BATTLE OF KOREA: A Question of Tomatoes

"We are going to fix bayonets and charge. Fire and keep firing. We've been after these guys a long time. This is our chance. Let's go!"

One morning before dawn, under a quarter moon, Captain Frederick T. Griffiths of Cleveland shouted these brave words to his combat-green company. The Communist enemy was swarming down on them from the crest of a ridge. After the astonished Reds had been chased off the hill, down the far slope and off another hill, Captain Griffiths exulted:

"It's like a tomato fight. If the other guy has the tomatoes and you've got nothing to throw at him, you get murdered. But if you keep hurling tomatoes too, and you've got better aim, he gets murdered. This time we had more tomatoes and better aim."

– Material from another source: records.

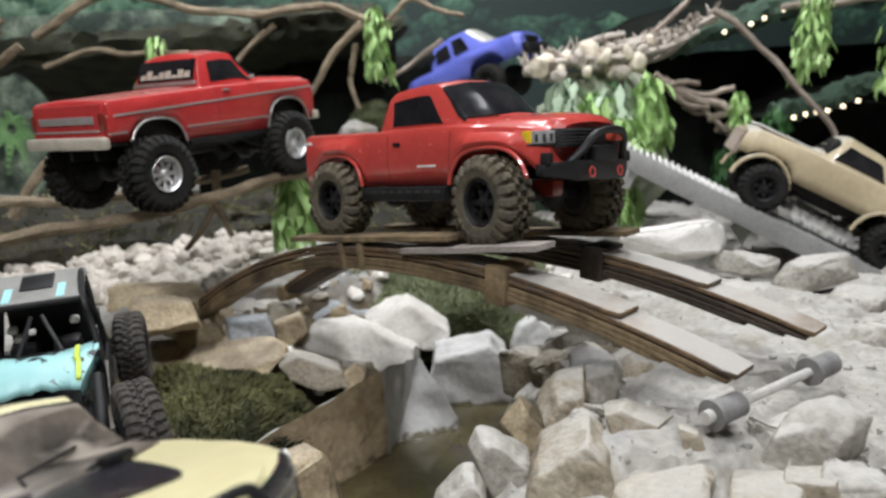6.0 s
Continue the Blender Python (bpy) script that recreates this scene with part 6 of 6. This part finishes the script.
def log_slice(place, radius, length):
    t = thing("sawn_log", "sawn log with pale round end lying beside the truck", "log")
    n = 40
    d = Vector((-0.52, 0.85, -0.06)).normalized()
    m = Matrix.Translation(place) @ d.to_track_quat("Y", "Z").to_matrix().to_4x4()
    for name, prof, mt, lb in (("bark", [(radius * 0.985, 0.001), (radius, 0.004), (radius * 1.02, length * 0.5), (radius, length), (0, length)], BARK_LIGHT, "rough bark"),
                               ("cut_end", [(0, -0.001), (radius * 0.5, 0.0), (radius * 0.95, 0.001), (radius * 0.95, 0.004), (0, 0.004)], LOG_END, "pale sawn face with faint rings")):
        bm = bmesh.new()
        lathe(bm, prof, n)
        for v in bm.verts:
            a = math.atan2(v.co.z, v.co.x)
            k = 1 + 0.05 * noise.noise(Vector((math.cos(a) * 1.5, math.sin(a) * 1.5, 5)))
            v.co.x *= k
            v.co.z *= k
        bmesh.ops.transform(bm, matrix=m, verts=bm.verts[:])
        part(name, bm, mt, t, lb)
    return t


BARK_LIGHT = mat("brown_bark", (0.2, 0.13, 0.07), 0.95, second=(0.1, 0.065, 0.04), scale=30, bump=1.0, bump_scale=90, fine=0.3)


def root_ridge(line, seed):
    """A driftwood ridge: a few gnarled roots side by side, bristling with short broken twigs."""
    rnd = random.Random(seed)
    t = thing("root_ridge", "pale gnarled driftwood roots bristling with broken twigs", "driftwood")
    for i in range(4):
        bm = bmesh.new()
        pts = [Vector(p) + Vector((rnd.gauss(0, 0.006), (i - 1.5) * 0.02, rnd.gauss(0, 0.008) - 0.008 * i)) for p in line]
        tube(bm, smooth_line(pts, 8), lambda k: 0.009 * (1.1 - 0.5 * k), 9, 0.5, i)
        part("root", bm, WOOD_PALE, t)
    pts = smooth_line(line, 20)
    for i in range(110):
        p = pts[rnd.randrange(len(pts))] + Vector((0, rnd.uniform(-0.03, 0.03), 0))
        d = Vector((rnd.gauss(0.15, 0.5), rnd.gauss(-0.2, 0.5), rnd.uniform(0.1, 1.0))).normalized()
        q = p + d * rnd.uniform(0.02, 0.05)
        bm = bmesh.new()
        tube(bm, [p, p.lerp(q, 0.5) + Vector((rnd.gauss(0, 0.004), 0, rnd.gauss(0, 0.004))), q], lambda k: 0.0048 - 0.0025 * k, 6, 0.4, i)
        part("twig", bm, WOOD_PALE if i % 3 else WOOD_GREY, t)
    return t


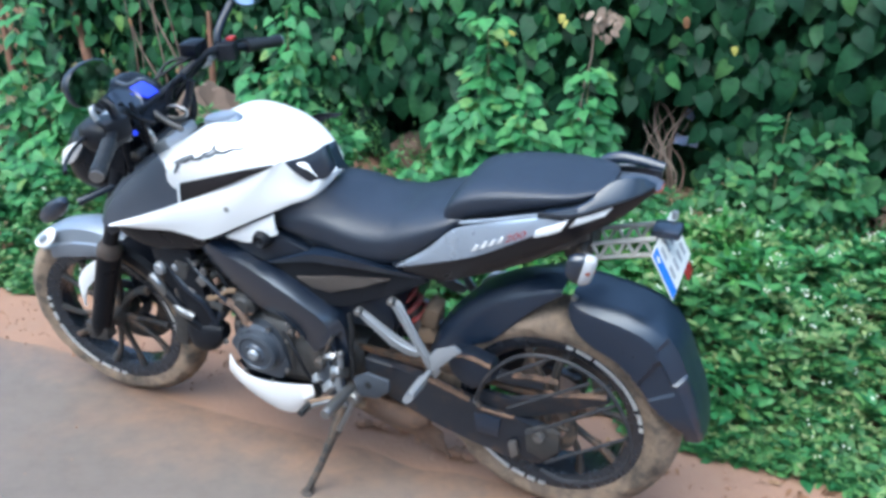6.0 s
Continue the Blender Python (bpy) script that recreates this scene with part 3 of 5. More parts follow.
# headlamp, indicators, dash
lamp = part("headlamp", turned(hull([(-1.31, 0.80, 0.86, 0.03), (-1.295, 0.775, 0.89, 0.075), (-1.25, 0.755, 0.935, 0.105), (-1.18, 0.755, 0.955, 0.12), (-1.12, 0.79, 0.95, 0.105), (-1.07, 0.83, 0.94, 0.08)], 30, 0.72), STEER), LAMP, bike, "black headlamp housing")
for s in (-1, 1):
    bm = sheet([(-1.276, -0.114, 0.859), (-1.246, -0.124, 0.900), (-1.186, -0.133, 0.931)], [(-1.272, -0.115, 0.846), (-1.224, -0.126, 0.870), (-1.178, -0.134, 0.918)], 12, 3, 0.006, 0.006)
    part("side_lens", turned(bm if s < 0 else mirrored(bm), STEER), LENS, lamp, "pale pilot lamp lens")
    bm = tube([(-1.13, s * 0.10, 0.80), (-1.17, s * 0.17, 0.795), (-1.19, s * 0.19, 0.79)], [0.010, 0.009, 0.010], 10)
    ind = part("indicator", turned(bm, STEER), PLASTIC, bike, "black front indicator")
    bm = hull([(-0.080, -0.006, 0.008, 0.010), (-0.062, -0.018, 0.018, 0.020), (0.0, -0.022, 0.022, 0.024), (0.055, -0.015, 0.016, 0.017), (0.075, -0.005, 0.006, 0.008)], 18, 0.8)
    part("indicator_body", turned(turned(bm, Matrix.Translation((-1.235, s * 0.225, 0.785)) @ pose(0, 0, 0, 0, -33, s * 18)), STEER), FENDER, ind)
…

Heat & Thirst. Such spirit helped to keep General Walker's "limited offensive" going on the south coast, in spite of appalling difficulties. Advancing on two winding roads through rugged country, the U.S. columns rarely had the flank protection they should have had. The enemy seemed to know just what the U.S. commanders were up to.

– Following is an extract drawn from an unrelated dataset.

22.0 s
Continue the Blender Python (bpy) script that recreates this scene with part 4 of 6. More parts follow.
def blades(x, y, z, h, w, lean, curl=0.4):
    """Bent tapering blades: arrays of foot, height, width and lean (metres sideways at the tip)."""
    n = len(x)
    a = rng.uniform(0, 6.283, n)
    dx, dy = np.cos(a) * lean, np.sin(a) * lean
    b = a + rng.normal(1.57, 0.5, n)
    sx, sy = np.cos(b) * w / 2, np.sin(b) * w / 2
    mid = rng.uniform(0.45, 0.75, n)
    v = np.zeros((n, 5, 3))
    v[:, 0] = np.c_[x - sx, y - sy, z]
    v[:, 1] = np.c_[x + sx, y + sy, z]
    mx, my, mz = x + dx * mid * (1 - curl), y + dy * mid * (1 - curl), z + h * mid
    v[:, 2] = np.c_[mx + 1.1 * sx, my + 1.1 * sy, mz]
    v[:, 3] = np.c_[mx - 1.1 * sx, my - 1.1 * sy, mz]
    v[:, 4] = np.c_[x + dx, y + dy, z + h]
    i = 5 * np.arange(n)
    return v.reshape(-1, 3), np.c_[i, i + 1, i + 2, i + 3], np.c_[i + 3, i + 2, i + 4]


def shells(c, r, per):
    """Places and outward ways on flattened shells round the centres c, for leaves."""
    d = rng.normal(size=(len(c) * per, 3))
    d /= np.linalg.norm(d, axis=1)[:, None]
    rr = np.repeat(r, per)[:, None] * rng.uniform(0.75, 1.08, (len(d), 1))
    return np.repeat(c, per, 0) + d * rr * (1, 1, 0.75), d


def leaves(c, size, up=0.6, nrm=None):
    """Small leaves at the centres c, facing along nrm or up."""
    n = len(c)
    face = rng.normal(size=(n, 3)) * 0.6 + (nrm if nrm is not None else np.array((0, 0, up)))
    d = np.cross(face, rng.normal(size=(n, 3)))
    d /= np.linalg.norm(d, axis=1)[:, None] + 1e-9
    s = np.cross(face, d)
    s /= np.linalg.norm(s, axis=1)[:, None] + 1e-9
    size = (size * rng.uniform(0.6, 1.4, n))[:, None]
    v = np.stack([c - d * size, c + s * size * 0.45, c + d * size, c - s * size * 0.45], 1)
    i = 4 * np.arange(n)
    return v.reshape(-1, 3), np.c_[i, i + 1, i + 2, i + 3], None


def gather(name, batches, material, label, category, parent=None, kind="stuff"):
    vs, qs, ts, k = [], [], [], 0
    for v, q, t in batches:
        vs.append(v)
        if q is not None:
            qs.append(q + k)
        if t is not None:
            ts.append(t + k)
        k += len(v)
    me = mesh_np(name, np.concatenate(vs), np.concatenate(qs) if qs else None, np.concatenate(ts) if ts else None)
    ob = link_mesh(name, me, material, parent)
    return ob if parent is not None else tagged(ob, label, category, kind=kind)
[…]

As "Task Force Kean"* (the 35th Regiment of the 25th Infantry Division, the 5th Regimental Combat Team and elements of the 1st Marine Division which landed last fortnight) jumped off, Negro units holding a flanking ridge were due to be relieved by marines. But alert North Koreans slipped in, beat back the marines, brought up machine guns and artillery, opened fire on the vehicle-crammed road and on U.S. artillery positions and command posts.

Combing out this enemy pocket and others on crests over 3,000-ft. high, in 100° heat, the marines found themselves suffering from thirst and dropping from heat exhaustion. Some marines were sent to relieve an infantry company which was cut off and being supplied with ammunition and water by air drop. Some of the dropped material fell too far away to recover; some of the water containers burst when they hit the ground.

Like Civil War Prints. General Walker appeared in his fast-moving, heavily armed, two-jeep convoy and ordered the attack speeded up. A U.S. night attack—hitherto a North Korean specialty—helped. As enemy frontal resistance lessened, headquarters spokesmen in Tokyo talked confidently of U.S. "pursuit," of an enemy "rout." This was an exaggeration. The forward speed of the U.S. drive was painfully slow and enemy pockets on the flanks had to be rooted out laboriously.

Correspondent Homer Bigart of the New York Herald Tribune told what happened when several hundred trapped Reds stormed two U.S. artillery batteries. "In action of a type seldom seen outside American Civil War prints, the artillerymen leveled their 105-mm. howitzers at enemy troops which at times penetrated within a hundred yards of the guns. With fuses set at zero, the artillerymen were using Charge 7—the maximum powder charge a 105 will take. Charge 7 is almost as rough on the guns as it was today on the Reds." Three out of the batteries' four guns were burned out, but the Reds failed to take them.